Select and reproduce each line of the listing below that bears the string "with".
====== Dataset extract ======
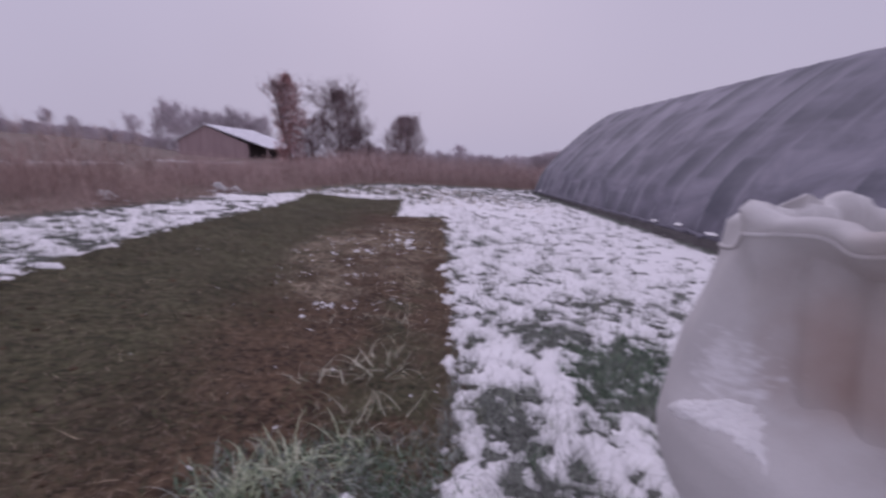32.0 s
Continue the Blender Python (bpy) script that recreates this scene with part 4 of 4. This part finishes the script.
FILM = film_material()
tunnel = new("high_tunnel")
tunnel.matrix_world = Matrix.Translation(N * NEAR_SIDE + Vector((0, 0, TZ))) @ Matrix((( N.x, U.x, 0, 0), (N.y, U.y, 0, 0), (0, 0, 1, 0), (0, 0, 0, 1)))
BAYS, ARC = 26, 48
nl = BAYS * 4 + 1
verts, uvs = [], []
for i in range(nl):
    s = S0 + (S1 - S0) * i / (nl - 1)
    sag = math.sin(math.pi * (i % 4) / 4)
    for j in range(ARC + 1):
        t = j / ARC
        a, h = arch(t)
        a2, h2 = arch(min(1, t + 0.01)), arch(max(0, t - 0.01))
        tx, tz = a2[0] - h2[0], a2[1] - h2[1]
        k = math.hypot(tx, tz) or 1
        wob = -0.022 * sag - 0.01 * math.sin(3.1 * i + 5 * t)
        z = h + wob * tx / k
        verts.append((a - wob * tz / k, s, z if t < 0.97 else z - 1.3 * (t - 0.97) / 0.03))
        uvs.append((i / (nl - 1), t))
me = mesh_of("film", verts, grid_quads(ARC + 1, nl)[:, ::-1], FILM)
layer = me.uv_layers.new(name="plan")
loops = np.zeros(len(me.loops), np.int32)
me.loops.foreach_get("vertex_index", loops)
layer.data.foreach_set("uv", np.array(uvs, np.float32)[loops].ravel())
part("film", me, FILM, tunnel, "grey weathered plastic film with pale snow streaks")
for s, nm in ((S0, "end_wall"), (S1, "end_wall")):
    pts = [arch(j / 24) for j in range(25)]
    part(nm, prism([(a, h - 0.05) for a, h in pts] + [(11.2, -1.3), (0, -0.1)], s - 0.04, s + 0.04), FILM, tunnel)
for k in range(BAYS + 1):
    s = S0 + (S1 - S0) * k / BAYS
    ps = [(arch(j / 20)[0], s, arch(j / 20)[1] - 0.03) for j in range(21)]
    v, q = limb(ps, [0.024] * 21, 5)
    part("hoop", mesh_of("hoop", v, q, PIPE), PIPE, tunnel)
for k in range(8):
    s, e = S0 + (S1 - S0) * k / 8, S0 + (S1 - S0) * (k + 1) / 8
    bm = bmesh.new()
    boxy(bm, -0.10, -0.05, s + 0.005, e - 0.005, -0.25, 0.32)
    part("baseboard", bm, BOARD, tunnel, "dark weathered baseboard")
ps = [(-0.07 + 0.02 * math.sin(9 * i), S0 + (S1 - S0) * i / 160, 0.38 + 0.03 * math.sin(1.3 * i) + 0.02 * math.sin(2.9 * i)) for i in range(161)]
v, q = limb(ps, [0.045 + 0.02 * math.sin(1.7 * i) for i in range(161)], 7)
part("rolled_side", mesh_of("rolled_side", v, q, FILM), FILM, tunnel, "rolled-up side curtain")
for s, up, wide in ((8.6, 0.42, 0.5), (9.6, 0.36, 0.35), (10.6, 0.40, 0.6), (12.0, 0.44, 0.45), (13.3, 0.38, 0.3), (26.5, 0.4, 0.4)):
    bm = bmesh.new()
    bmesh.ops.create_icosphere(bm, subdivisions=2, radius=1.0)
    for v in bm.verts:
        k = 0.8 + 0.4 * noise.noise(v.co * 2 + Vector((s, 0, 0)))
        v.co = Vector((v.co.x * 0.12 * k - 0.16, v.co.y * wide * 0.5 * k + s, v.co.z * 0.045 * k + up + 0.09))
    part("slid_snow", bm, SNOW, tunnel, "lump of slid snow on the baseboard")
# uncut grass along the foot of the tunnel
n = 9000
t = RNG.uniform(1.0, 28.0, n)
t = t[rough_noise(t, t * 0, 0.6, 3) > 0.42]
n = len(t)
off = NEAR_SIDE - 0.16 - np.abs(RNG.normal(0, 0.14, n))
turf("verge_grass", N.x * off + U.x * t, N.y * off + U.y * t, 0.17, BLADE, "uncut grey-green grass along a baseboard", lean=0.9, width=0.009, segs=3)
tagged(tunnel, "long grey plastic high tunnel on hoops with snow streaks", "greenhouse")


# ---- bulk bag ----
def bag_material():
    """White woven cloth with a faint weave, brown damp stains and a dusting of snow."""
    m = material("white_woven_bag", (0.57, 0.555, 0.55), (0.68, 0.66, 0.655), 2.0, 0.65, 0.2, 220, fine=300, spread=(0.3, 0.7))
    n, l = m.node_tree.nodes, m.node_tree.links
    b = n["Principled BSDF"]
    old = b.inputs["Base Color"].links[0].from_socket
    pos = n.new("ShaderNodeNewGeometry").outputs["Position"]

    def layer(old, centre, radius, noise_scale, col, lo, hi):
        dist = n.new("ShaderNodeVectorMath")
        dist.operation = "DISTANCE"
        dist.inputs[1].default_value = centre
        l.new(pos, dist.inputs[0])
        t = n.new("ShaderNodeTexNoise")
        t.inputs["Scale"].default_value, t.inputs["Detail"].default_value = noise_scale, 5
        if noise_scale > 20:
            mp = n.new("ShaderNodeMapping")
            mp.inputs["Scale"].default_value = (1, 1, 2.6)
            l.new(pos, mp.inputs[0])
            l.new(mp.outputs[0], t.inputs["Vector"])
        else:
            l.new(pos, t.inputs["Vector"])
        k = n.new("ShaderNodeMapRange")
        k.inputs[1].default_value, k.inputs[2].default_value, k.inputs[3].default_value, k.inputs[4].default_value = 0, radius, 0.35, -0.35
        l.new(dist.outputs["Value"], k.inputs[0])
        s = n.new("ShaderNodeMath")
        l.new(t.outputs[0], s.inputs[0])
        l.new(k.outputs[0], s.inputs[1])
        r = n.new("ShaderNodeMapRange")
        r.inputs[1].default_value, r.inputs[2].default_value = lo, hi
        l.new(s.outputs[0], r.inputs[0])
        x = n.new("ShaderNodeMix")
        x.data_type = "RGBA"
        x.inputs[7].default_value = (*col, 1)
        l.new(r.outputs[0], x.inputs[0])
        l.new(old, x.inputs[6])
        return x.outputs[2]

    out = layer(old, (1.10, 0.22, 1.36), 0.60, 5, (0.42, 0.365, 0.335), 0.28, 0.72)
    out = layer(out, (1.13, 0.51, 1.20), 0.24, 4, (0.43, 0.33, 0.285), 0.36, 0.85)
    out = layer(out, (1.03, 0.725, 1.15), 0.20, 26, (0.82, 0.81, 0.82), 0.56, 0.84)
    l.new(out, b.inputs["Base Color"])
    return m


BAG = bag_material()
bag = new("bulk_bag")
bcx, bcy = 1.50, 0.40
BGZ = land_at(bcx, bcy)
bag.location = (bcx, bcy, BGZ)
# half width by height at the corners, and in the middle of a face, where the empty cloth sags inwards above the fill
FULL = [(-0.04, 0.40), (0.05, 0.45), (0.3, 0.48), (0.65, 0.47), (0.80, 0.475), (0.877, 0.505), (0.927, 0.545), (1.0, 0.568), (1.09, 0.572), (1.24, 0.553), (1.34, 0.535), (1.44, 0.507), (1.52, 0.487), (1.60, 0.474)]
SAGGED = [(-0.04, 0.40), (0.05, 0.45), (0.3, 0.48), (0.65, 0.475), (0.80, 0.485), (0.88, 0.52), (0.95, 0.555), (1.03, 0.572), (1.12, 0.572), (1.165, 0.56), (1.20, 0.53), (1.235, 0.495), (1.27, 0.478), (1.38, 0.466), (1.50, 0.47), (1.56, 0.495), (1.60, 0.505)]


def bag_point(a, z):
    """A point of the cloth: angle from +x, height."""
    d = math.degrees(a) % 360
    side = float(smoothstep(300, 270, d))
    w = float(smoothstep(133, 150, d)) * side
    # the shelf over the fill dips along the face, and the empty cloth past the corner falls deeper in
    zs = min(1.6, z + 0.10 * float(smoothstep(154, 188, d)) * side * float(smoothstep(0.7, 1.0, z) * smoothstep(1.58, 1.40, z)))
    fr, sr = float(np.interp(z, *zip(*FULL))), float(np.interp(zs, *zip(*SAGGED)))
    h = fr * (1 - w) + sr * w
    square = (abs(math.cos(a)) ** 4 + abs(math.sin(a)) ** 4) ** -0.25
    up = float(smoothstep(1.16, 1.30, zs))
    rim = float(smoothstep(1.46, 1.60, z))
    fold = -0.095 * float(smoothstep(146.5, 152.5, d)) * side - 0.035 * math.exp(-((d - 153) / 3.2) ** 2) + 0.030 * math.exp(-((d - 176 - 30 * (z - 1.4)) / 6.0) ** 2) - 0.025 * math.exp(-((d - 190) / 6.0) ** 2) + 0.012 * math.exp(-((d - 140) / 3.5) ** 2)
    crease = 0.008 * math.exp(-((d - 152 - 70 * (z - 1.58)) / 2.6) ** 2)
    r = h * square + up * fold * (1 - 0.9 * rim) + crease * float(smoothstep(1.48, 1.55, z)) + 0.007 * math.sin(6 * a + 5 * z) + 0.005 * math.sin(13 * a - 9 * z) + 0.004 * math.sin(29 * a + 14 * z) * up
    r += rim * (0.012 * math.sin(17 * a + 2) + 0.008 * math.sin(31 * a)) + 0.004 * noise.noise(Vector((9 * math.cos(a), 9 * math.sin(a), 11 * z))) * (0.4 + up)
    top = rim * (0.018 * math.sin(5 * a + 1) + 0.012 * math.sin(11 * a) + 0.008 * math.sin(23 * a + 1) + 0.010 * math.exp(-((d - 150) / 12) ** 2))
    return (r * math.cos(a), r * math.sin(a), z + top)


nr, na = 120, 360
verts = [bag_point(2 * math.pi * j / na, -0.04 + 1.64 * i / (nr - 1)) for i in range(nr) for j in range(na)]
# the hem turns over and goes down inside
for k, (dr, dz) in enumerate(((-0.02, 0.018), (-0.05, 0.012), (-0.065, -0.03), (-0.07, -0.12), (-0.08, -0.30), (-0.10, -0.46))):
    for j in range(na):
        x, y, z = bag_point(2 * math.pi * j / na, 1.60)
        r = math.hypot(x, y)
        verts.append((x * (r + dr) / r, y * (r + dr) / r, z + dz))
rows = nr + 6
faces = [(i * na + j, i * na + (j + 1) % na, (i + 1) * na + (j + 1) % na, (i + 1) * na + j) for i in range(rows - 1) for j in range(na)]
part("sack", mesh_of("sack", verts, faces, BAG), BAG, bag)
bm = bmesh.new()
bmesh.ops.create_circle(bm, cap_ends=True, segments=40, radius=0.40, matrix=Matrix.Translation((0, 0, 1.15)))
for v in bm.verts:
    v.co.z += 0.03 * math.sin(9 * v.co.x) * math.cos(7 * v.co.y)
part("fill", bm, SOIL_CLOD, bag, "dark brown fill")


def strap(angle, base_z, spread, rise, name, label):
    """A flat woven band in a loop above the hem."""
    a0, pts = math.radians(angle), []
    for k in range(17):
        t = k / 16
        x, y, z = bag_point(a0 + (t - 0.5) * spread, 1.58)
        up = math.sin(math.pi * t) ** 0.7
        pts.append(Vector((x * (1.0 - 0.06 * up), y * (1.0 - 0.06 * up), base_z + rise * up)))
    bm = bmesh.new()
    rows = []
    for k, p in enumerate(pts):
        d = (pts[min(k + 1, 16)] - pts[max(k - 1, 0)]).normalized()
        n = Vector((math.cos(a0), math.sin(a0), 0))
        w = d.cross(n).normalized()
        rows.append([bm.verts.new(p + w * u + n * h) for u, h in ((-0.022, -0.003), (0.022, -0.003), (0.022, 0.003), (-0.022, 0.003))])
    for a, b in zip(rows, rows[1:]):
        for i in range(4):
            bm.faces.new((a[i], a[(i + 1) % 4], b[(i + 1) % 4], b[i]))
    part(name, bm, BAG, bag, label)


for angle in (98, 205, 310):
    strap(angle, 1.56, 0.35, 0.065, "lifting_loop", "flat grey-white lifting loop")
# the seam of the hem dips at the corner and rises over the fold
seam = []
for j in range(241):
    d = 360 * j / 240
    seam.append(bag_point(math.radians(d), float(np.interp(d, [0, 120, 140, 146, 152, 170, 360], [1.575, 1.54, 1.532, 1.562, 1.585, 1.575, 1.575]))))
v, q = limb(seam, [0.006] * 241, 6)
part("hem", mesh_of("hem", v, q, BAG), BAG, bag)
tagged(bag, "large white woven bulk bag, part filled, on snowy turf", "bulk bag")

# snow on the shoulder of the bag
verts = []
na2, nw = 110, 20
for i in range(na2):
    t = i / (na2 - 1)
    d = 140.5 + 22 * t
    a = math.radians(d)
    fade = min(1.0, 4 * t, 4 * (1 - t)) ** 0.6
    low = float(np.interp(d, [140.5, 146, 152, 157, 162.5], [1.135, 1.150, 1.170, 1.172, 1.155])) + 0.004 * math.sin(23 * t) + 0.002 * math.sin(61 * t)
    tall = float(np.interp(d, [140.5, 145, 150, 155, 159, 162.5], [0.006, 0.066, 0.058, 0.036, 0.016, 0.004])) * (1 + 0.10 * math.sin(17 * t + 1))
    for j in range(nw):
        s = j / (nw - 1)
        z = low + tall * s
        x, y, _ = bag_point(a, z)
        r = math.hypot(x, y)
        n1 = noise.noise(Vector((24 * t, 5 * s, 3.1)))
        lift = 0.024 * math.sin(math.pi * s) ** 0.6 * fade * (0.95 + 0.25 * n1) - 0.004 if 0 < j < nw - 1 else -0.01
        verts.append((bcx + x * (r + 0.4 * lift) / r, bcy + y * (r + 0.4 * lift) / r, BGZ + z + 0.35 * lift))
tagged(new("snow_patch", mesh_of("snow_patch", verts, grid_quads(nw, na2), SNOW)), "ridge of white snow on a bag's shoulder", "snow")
======
## Full output:
Continue the Blender Python (bpy) script that recreates this scene with part 4 of 4. This part finishes the script.
part("film", me, FILM, tunnel, "grey weathered plastic film with pale snow streaks")
tagged(tunnel, "long grey plastic high tunnel on hoops with snow streaks", "greenhouse")
    """White woven cloth with a faint weave, brown damp stains and a dusting of snow."""